Blasetti started his career as a film critic in the mid-1920s, just as the once-mighty Italian cinema was on the verge of collapse, and became one of the country’s most prominent directors during the Mussolini-led revival of the national film industry. In the early years, he was a frothing Fascist—the man behind Old Guard, a 1934 film about the blackshirts that was so propagandistic that even the party higher-ups were turned off by it. And yet, just the year before, he had released 1860, an unusual and very accomplished nationalist historical drama that made extensive and influential use of location filming and non-professional actors. It also demonstrated his highly developed and dramatic style of blocking and camera movement, which is on full display in The Iron Crown. By the early 1940s, he had by most accounts become disillusioned with fascism, and some later critics have gone so far as to interpret The Iron Crown’s tyrannical and paranoid villain as a veiled attack on the status quo. But I think that may be a case of reading too deep.

Blasetti had a lifelong interest in the fantastic; his last notable project as a director would be Tales Of Science Fiction, a late 1970s TV anthology series featuring adaptations of short stories by some of his favorite American sci-fi writers, including Ray Bradbury, Robert Sheckley, and The Twilight Zone’s Charles Beaumont. The Iron Crown, which came at a time when he was mostly directing adventure films, draws on an array of popular European myths, but what it comes up with is almost closer to Frank Frazetta than to Fritz Lang’s Die Nibelungen. It’s at once naïve and titillating. (There are a lot of bare-breasted maidens in the film, which is surprising for a movie from the 1940s, but somewhat typical of Blasetti’s output at the time.) One technique that he uses over and over to great effect recalls what the German romantic painters of the 19th century used to call a rückenfigur: a man with his back turned to the moving camera, drawing us into the scene in the foreground. He uses this extensively in The Iron Crown’s delirious battle sequences, stalking some unnamed male extra into the smoky, Vesuvian fray of swinging, clinking, clanking swords.
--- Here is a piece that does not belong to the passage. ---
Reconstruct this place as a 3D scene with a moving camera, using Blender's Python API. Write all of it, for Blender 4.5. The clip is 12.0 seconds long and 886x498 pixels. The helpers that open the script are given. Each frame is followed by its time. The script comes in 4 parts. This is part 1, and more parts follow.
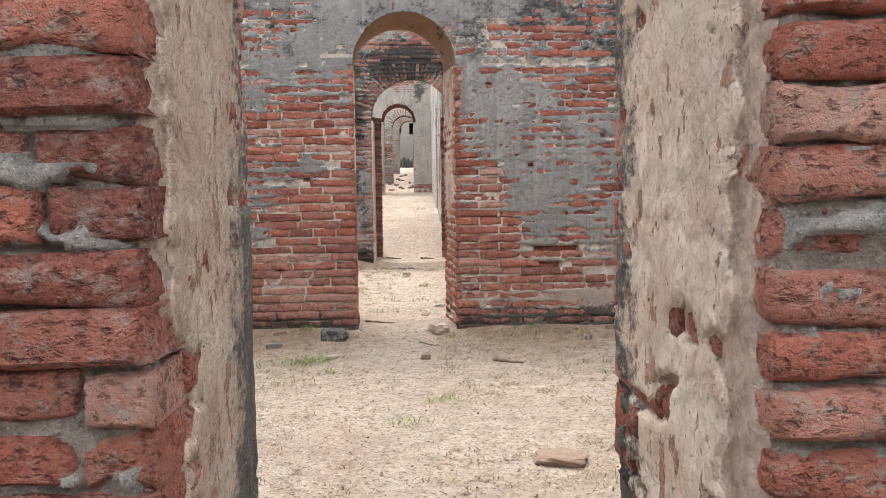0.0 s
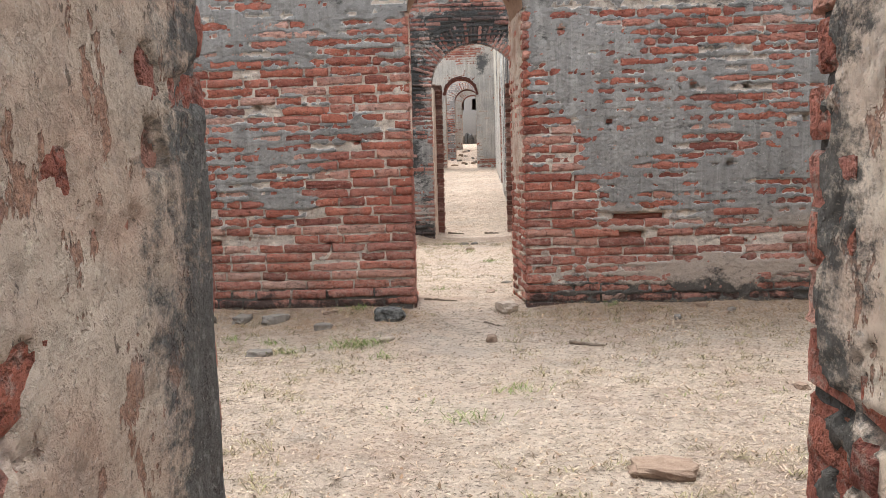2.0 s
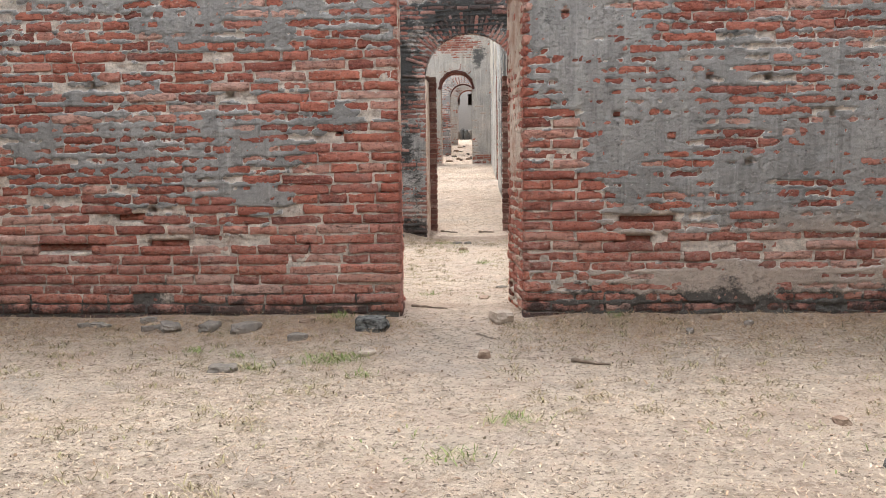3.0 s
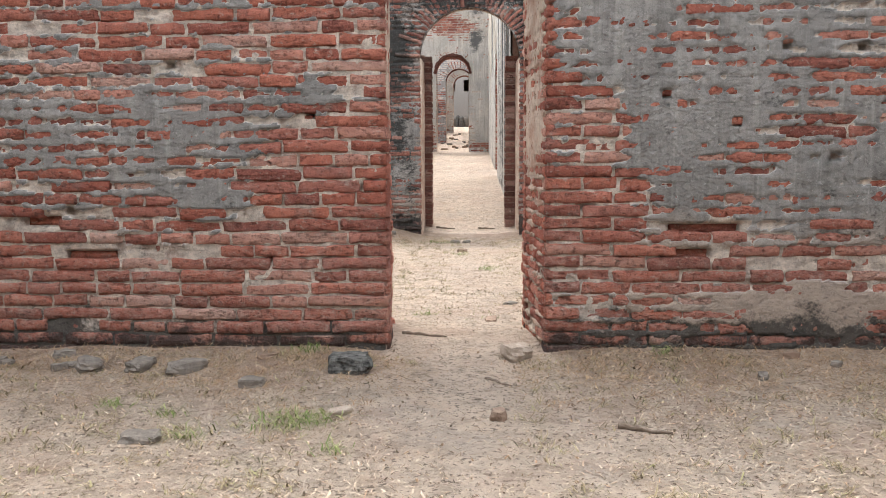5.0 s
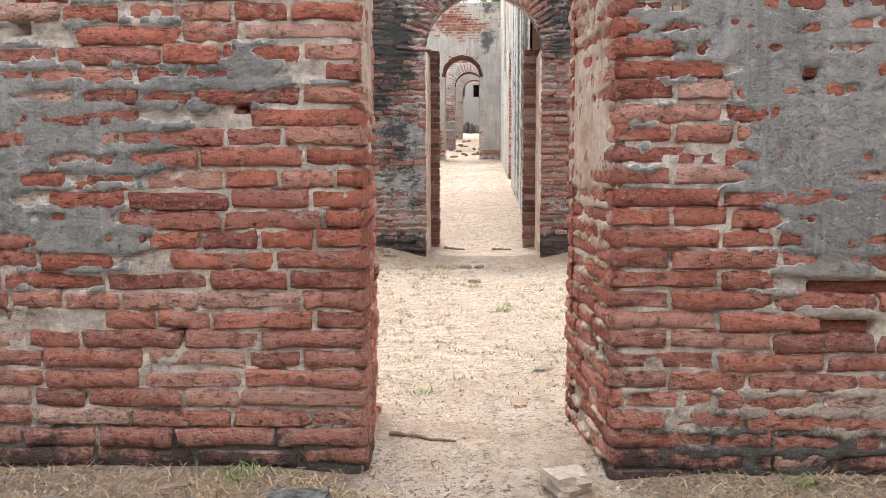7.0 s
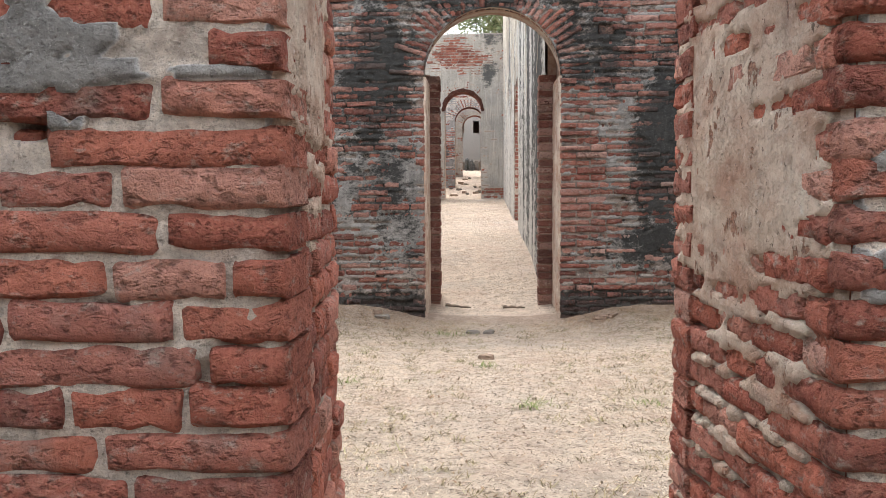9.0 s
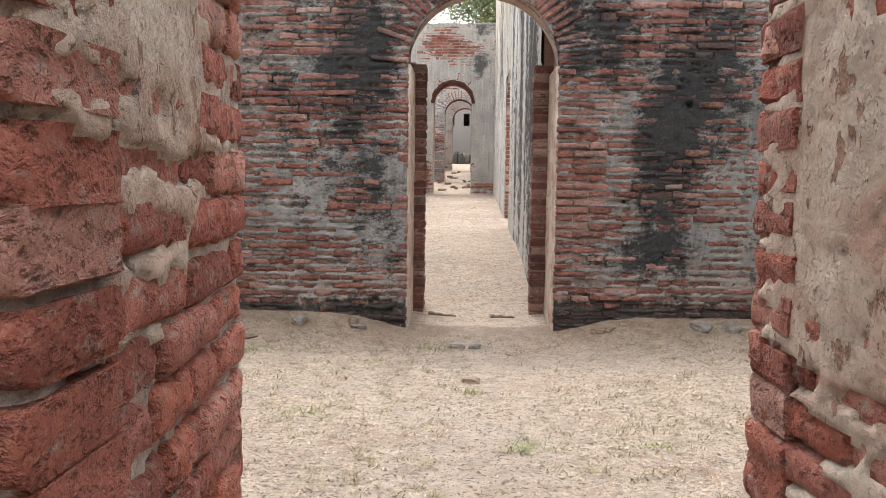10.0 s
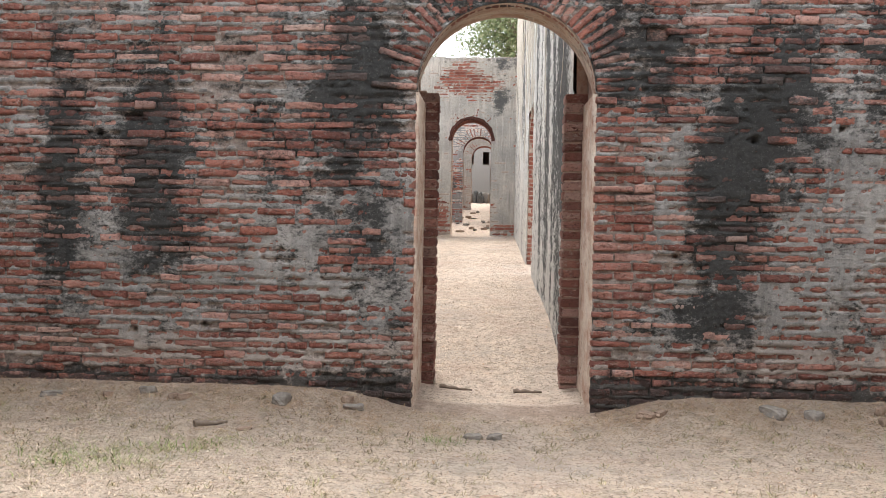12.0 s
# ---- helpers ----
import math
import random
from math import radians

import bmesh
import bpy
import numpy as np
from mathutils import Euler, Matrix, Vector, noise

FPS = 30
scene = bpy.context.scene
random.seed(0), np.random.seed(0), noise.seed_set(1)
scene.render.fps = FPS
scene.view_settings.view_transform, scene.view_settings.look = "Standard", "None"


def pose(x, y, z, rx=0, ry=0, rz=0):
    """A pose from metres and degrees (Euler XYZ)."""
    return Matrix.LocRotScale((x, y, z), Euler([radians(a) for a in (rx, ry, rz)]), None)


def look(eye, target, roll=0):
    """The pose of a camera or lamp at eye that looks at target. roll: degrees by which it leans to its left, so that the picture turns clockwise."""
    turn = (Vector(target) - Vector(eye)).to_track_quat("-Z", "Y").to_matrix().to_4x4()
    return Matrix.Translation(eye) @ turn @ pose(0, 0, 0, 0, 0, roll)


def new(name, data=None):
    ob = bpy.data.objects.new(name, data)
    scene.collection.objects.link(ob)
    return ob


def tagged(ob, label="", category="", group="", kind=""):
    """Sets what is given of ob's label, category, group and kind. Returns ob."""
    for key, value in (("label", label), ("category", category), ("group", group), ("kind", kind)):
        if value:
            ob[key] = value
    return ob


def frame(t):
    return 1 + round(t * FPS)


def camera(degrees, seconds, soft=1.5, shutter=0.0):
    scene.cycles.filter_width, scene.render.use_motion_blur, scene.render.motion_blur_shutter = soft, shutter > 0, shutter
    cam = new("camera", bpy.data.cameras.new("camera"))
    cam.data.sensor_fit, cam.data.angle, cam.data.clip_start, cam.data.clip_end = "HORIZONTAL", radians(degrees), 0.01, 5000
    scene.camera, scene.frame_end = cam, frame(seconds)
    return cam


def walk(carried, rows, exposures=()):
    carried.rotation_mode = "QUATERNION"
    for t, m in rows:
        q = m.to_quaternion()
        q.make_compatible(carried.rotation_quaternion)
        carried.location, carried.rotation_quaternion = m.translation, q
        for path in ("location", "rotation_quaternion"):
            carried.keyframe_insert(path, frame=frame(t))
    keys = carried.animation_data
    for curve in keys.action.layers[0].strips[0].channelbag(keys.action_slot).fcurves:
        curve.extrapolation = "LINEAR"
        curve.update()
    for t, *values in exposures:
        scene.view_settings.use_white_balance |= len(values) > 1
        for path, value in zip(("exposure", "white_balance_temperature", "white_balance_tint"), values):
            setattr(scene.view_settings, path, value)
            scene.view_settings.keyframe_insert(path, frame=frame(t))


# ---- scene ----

The continuity between shots is a wreck, nearly nonsensical, made all the more jarring by the sort of patchy soundtrack that marred Italian films before the whole industry decided to just give up and embrace completely post-synchronized sound. But the imagery! It’s a touch of Ben-Hur, a little Tarzan, more than a little Ring Cycle, with mist-shrouded ruins, twinkling knightly figures, blaring horns and trumpets, bodies pierced by arrows (a repeated motif), charred battlefields, tournaments, bladed war chariots, and live lions. And that’s without mentioning Ferida’s drawn-on vampire eyebrows or the fact that the hero played by Massimo Girotti spends most of the film shirtless. (He dons a cowl at one point, but for whatever reason refuses to cover up his glistening pecs.) It is the kind of film where capes are always being thrown over shoulders, where villains scowl at everything, and where characters are introduced only to be killed or banished a minute later. The goofiest thing is that Blasetti pulls it off: the battle sequences, the foggy mythic landscapes, the aggressive camera movements, the pageantry of opulent throne rooms and excessively complicated castles. In its excess, the movie accomplishes something many more coherent films rarely do: It feels like it comes directly from an unfiltered imagination.